O leitor identifica, é claro, que o navio e o mar estão no campo da conotação. Abertos a novas possibilidades interpretativas, esses símbolos precisam recorrer a outros valores para serem mais claramente compreendidos. A palavra sonho nos dá esse tom. Diferentemente de pesadelo, que tem um aspecto negativo, sonho associa-se a algo bom; por isso, desde já, percebe-se um certo teor de tristeza, produzido pela necessidade de o eu lírico precisar naufragá-lo. Compreendendo que a estrofe está num campo de grande subjetividade, o navio é o invólucro material para lidar com algo tão abstrato quanto o sonho. Uma vez materializado, o eu lírico pode abrir o mar (o próprio interior do emissor?) que será o depositário do seu sonho morto. Menos difícil do que expurgar o sonho, o eu lírico encontra na imersão a forma de relacionar-se com o próprio sofrimento, já que só uma situação extrema poderia levar alguém a querer se desfazer de algo positivo.
Em resumo, nota-se que os três signos primeiro partem de uma noção objetiva: sonho (pensamentos e imagens que se realizam quando se dorme), navio (embarcação) e mar (espaço geográfico), para assumirem uma noção subjetiva: sonho (algo bom), navio (invólucro material) e mar (região subjetiva sobre o qual está o navio e que será igualmente entendido como o próprio “cemitério” dos sonhos”).

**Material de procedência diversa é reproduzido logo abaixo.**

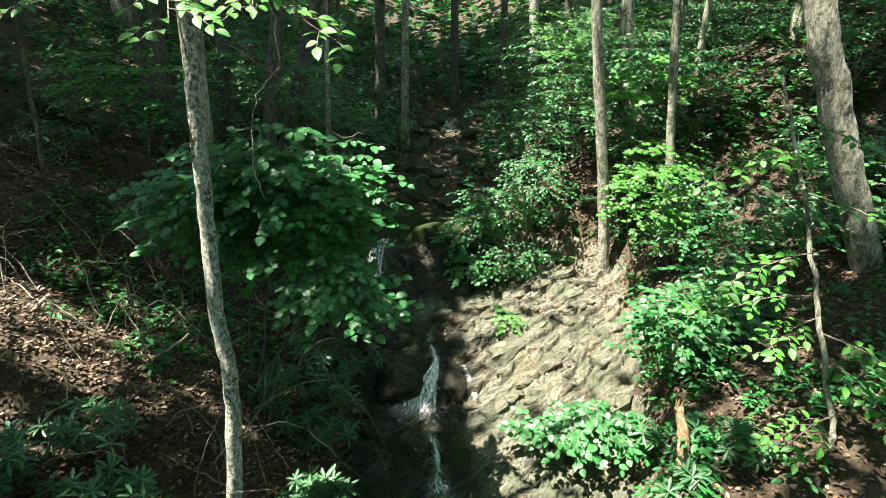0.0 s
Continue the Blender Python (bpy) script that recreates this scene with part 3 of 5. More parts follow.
def cascade(name, line, widths, label, foam, lift=0.02, seed=0):
    """A sheet of running water that follows the land along a line of x, y places."""
    r = np.random.default_rng(100 + seed)
    p = path_through([(x, y, 0) for x, y in line], 22)
    n = len(p)
    w = np.interp(np.linspace(0, 1, n), np.linspace(0, 1, len(widths)), widths)
    fo = np.interp(np.linspace(0, 1, n), np.linspace(0, 1, len(foam)), foam)
    t = unit(np.gradient(p[:, :2], axis=0))
    side = np.stack([t[:, 1], -t[:, 0]], 1)
    cols = 25
    us = np.linspace(-1, 1, cols)
    xy = p[:, None, :2] + side[:, None] * (us[None, :, None] * w[:, None, None])
    xy += 0.02 * np.stack([fbm(xy[..., 0] * 9, xy[..., 1] * 9, 3, seed), fbm(xy[..., 0] * 9 + 40, xy[..., 1] * 9, 3, seed)], -1)
    z = np.maximum(land(xy[..., 0], xy[..., 1]), np.where(xy[..., 1] < 3.2, POOL_LEVEL + 0.004, -9))
    for _ in range(2):
        z[1:-1] = np.maximum(z[1:-1], (z[:-2] + z[2:]) / 2)
    z = z + lift * (1 - us ** 2)[None] + 0.012 * fbm(xy[..., 0] * 30, xy[..., 1] * 12, 3, seed + 4) + 0.004
    along = np.concatenate([[0], np.cumsum(np.linalg.norm(np.diff(np.c_[p[:, :2], z[:, cols // 2]], axis=0), axis=1))])
    vs, fs, uvs, fms, count = [], [], [], [], 0

    def ribbon(px, py, pz, across, s, fm):
        nonlocal count
        a, b = px.shape
        idx = np.arange(a * b).reshape(a, b) + count
        vs.append(np.stack([px, py, pz], -1).reshape(-1, 3))
        fs.append(np.stack([idx[:-1, :-1], idx[:-1, 1:], idx[1:, 1:], idx[1:, :-1]], -1).reshape(-1, 4))
        uvs.append(np.stack([across, np.broadcast_to(s[:, None], (a, b))], -1).reshape(-1, 2))
        fms.append(fm.ravel())
        count += a * b

    ribbon(xy[..., 0], xy[..., 1], z, us[None] * w[:, None], along, 0.9 * fo[:, None] * (1 - np.abs(us[None]) ** 1.8))
    for k in range(int(4 + 26 * w.max())):
        u0, u1 = np.clip(r.normal(0, 0.42, 2), -0.95, 0.95)
        a, ln = int(r.uniform(0, 0.45) * n), int(r.uniform(0.3, 1.0) * n)
        b = min(n, a + max(8, ln))
        g = np.arange(a, b)
        s = (g - a) / max(1, len(g) - 1)
        uc = u0 + (u1 - u0) * s + 0.10 * fbm(along[g] * 7 + 13 * k, np.full(len(g), 1.7 * k), 3, seed)
        half = r.uniform(0.008, 0.026) * (0.4 + np.sin(np.pi * np.clip(s * 0.9 + 0.06, 0, 1)))
        e = np.linspace(-1, 1, 5)
        off = uc[:, None] * w[g][:, None] + e[None] * half[:, None]
        q = p[g][:, None, :2] + side[g][:, None] * off[..., None]
        zz = np.maximum(land(q[..., 0], q[..., 1]), np.where(q[..., 1] < 3.2, POOL_LEVEL + 0.004, -9))
        for _ in range(3):
            zz[1:-1] = np.maximum(zz[1:-1], (zz[:-2] + zz[2:]) / 2)
        zz = zz + r.uniform(0.012, 0.035) + 0.012 * (1 - e[None] ** 2)
        ribbon(q[..., 0], q[..., 1], zz, off + 3 * k, along[g], np.clip(fo[g][:, None] * r.uniform(0.85, 1.25), 0, 1.3) * (1 - np.abs(e[None]) ** 2) * np.ones((len(g), 5)) * np.sin(np.pi * np.clip(0.08 + 0.86 * s, 0, 1))[:, None] ** 0.5)
    v, f, uv, fm = np.vstack(vs), np.vstack(fs), np.vstack(uvs), np.concatenate(fms)
    ob = tagged(new(name, mesh_data(name, v, f, FALL, uv, "flow", attrs={"foam": fm})), label, "waterfall", kind="structure")
    ob.visible_shadow = False
    return ob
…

Por apresentar uma sucessão de metáforas, o texto se revela alegórico e o seu efeito se coloca patente. A metáfora, como o ato poético em si, mais do que querer revelar a objetividade referencial do objeto, busca, seja pelo insólito, seja pelo efeito expressivo, promover, a partir da originalidade e subjetividade, a impressão passional.
N. E. (14/01/2021) – Por erro, é atribuído a Adonias Filho (1915-1990) o romance Os Sinos da Agonia. Na verdade, o autor desta obra é Autran Dourado (1926- 2012).